July 25, 1907


Import of the Measure Is to Require
Prescriptions for Sale of Opium,
Cocaine or Any of Its

"That ordinance is evidently intended to make business for young doctors who have but little practice under the guise of making it impossible for people to buy opium, cocaine or any of its preparations," declared a delegation of druggists that visited the city hall yesterday to protest against the passage of Dr. J. G. Lapp's ordinance regulating the sale of these drugs.

Alderman Lapp, the author of the ordinance, is a physician and in defense of his measure says it is the only way that the sale of opium and cocaine can be checked.

The ordinance provides that no druggist nor pharmacist or any other person shall offer for sale opium or any of its preparations, except upon the written prescription of a regularly licensed practicing physician.

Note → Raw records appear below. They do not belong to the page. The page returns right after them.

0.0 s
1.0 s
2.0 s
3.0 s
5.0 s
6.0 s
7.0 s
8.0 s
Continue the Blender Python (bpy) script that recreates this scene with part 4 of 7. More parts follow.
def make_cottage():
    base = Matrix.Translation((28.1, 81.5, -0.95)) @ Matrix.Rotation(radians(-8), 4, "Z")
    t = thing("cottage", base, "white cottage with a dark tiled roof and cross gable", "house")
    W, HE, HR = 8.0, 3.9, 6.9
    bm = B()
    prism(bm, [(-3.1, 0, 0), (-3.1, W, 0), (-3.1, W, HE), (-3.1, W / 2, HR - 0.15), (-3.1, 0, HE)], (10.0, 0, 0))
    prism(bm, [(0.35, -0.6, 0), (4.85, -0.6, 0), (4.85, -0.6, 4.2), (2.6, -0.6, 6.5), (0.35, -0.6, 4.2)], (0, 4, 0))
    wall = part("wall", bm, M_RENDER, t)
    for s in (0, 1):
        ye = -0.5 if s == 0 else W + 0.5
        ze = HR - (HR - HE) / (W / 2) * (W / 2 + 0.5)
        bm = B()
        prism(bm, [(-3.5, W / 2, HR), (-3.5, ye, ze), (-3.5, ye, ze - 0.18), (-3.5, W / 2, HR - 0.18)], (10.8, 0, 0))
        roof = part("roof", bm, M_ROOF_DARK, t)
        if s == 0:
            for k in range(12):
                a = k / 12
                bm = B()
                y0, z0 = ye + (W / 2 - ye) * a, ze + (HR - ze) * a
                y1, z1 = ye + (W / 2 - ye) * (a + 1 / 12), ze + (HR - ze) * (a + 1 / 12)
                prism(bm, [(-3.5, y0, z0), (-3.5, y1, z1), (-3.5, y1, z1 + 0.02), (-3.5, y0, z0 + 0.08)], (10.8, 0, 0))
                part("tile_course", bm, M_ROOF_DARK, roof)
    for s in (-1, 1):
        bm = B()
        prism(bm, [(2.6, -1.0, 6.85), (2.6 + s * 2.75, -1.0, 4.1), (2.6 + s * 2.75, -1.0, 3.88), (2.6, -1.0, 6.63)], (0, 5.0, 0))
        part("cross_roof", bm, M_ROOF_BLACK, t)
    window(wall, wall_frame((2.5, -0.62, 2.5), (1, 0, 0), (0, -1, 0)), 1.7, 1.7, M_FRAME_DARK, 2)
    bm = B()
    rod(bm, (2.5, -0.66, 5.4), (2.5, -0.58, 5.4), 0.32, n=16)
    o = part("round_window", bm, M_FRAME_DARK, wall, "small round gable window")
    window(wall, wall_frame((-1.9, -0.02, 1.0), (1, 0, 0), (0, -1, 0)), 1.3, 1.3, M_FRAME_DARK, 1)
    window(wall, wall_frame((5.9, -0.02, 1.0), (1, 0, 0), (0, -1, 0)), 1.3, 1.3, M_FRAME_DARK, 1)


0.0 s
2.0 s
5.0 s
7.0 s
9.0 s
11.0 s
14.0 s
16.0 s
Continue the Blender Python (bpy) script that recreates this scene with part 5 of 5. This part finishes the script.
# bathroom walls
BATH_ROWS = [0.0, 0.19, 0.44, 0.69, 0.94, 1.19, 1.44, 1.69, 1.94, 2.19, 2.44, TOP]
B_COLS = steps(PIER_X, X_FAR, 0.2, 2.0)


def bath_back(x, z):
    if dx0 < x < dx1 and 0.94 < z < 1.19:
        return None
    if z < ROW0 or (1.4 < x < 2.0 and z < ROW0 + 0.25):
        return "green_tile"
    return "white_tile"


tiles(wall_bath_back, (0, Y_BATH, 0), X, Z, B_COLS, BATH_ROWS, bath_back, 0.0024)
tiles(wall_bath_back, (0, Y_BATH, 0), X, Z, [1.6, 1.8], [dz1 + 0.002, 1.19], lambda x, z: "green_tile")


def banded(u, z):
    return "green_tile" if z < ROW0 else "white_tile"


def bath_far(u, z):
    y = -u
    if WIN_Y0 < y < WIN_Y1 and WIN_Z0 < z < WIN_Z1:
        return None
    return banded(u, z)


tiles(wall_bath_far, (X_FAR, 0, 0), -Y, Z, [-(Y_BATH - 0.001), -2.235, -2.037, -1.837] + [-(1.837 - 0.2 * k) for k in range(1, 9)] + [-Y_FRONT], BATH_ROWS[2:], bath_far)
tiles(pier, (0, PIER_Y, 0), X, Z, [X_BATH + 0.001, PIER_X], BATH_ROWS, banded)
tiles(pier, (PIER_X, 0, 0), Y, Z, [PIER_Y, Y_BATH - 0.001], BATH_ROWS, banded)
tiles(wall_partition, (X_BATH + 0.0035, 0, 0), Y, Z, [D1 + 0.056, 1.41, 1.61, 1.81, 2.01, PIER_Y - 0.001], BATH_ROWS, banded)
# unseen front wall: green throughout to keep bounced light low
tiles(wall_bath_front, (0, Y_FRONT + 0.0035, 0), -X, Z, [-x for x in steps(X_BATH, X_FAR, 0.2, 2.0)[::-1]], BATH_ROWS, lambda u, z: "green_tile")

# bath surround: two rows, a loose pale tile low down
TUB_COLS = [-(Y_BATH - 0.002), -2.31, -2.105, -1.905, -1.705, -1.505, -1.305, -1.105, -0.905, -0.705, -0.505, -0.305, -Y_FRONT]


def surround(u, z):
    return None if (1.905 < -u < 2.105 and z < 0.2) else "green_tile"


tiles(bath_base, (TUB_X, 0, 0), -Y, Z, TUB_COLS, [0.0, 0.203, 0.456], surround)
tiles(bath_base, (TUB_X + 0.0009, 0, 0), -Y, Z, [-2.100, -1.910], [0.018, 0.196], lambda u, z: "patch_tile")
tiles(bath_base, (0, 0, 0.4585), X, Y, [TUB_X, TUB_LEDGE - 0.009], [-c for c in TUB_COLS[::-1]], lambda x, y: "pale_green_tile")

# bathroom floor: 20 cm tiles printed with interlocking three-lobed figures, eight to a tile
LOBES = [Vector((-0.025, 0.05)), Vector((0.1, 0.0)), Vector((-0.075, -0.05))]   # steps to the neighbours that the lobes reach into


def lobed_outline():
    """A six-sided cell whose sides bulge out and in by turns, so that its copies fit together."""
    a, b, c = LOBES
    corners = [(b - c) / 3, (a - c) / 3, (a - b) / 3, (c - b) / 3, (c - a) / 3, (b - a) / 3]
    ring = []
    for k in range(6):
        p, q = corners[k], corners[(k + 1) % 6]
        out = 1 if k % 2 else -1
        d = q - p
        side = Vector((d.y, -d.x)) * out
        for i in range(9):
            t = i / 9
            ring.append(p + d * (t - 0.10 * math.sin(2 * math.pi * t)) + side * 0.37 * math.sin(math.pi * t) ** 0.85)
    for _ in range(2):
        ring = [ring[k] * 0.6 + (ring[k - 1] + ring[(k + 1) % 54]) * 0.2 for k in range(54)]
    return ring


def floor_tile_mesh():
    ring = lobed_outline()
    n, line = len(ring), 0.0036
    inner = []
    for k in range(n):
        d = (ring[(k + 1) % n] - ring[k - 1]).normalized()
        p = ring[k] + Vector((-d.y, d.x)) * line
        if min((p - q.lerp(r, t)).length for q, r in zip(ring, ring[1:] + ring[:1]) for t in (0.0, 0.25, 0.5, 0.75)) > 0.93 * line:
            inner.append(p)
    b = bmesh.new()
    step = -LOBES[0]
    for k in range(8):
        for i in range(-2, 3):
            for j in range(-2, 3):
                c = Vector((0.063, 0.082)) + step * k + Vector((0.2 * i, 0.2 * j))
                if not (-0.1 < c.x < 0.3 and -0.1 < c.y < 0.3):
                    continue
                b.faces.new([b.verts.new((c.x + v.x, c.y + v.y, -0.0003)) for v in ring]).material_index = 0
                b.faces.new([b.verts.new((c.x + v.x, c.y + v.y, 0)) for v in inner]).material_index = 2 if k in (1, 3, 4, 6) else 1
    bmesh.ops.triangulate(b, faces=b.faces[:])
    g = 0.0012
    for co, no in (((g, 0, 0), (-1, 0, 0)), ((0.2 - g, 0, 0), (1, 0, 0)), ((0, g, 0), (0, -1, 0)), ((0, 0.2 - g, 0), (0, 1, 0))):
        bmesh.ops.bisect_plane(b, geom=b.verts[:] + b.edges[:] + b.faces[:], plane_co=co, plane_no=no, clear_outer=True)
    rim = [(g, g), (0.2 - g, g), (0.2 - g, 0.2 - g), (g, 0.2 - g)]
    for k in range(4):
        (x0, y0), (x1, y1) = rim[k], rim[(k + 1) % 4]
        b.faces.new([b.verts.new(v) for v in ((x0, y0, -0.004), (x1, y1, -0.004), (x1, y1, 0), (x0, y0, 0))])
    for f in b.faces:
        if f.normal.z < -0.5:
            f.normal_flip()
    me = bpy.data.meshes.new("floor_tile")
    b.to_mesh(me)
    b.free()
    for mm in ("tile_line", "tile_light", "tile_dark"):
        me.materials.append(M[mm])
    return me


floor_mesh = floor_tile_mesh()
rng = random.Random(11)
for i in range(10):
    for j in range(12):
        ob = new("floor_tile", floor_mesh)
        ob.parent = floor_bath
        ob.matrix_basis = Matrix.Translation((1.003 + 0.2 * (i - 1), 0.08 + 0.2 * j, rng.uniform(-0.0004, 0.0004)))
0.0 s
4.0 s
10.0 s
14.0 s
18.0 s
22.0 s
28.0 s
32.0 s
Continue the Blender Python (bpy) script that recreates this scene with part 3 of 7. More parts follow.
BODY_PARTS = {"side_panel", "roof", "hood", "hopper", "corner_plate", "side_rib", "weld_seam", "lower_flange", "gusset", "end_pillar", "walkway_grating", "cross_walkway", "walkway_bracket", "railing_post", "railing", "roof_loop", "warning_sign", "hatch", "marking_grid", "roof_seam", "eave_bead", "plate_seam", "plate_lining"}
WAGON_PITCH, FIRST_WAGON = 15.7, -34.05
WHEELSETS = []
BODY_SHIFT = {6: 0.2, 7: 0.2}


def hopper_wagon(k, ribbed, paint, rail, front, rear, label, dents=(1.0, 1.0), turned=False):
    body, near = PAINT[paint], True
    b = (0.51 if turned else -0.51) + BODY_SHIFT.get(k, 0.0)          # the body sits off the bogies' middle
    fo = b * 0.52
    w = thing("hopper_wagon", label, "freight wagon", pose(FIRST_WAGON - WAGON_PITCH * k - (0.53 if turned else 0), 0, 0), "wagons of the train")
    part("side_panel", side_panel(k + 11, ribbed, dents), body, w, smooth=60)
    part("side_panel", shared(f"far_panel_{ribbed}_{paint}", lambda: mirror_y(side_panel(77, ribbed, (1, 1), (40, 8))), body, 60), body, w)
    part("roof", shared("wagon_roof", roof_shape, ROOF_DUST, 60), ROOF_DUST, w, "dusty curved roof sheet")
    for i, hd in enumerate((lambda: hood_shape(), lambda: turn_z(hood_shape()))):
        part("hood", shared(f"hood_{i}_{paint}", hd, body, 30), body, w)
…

"Should the ordinance become effective," declared a druggist, "it would be impossible for a person in an emergency to get a little laudanum for a sick person without first hunting up a doctor and paying him a dollar to write a prescription. If this isn't an imposition I do not know what else it can be termed. There are other preparations from opium that are a family medicinal necessity, and to ask its users to pay $1 to a doctor every time they want a prescription filled is an outrage."

The ordinance stipulates that no prescriptions for opium or any of its preparations, excepting Dover's powder or paregoric, shall be refilled.

The penalty for a violation of the ordinance is a fine of not less than $1 nor more than $500.

Alderman Lap says that he has been induced to present this ordinance on account of the many evils growing out of the unrestricted sale of opium and its preparations by druggists. He claims that it is not a shaft at the better class of pharmacists, but at those whose principal stock in trade is opium and cocaine, and who make a pretense of conducting drug stores. He feels, he says, that no legitimate druggist would be in any wise injured by the enforcement of the ordinance. The doctor may yet amend the ordinance so as not to prohibit the sale of laudanum in small quantities without a written prescription.

The druggists also call attention to the fact that there are many patent medicines that contain opium or the preparations thereof, and they represent that if the Lapp ordinance becomes a law they will be prevented from selling these medicines without a prescription.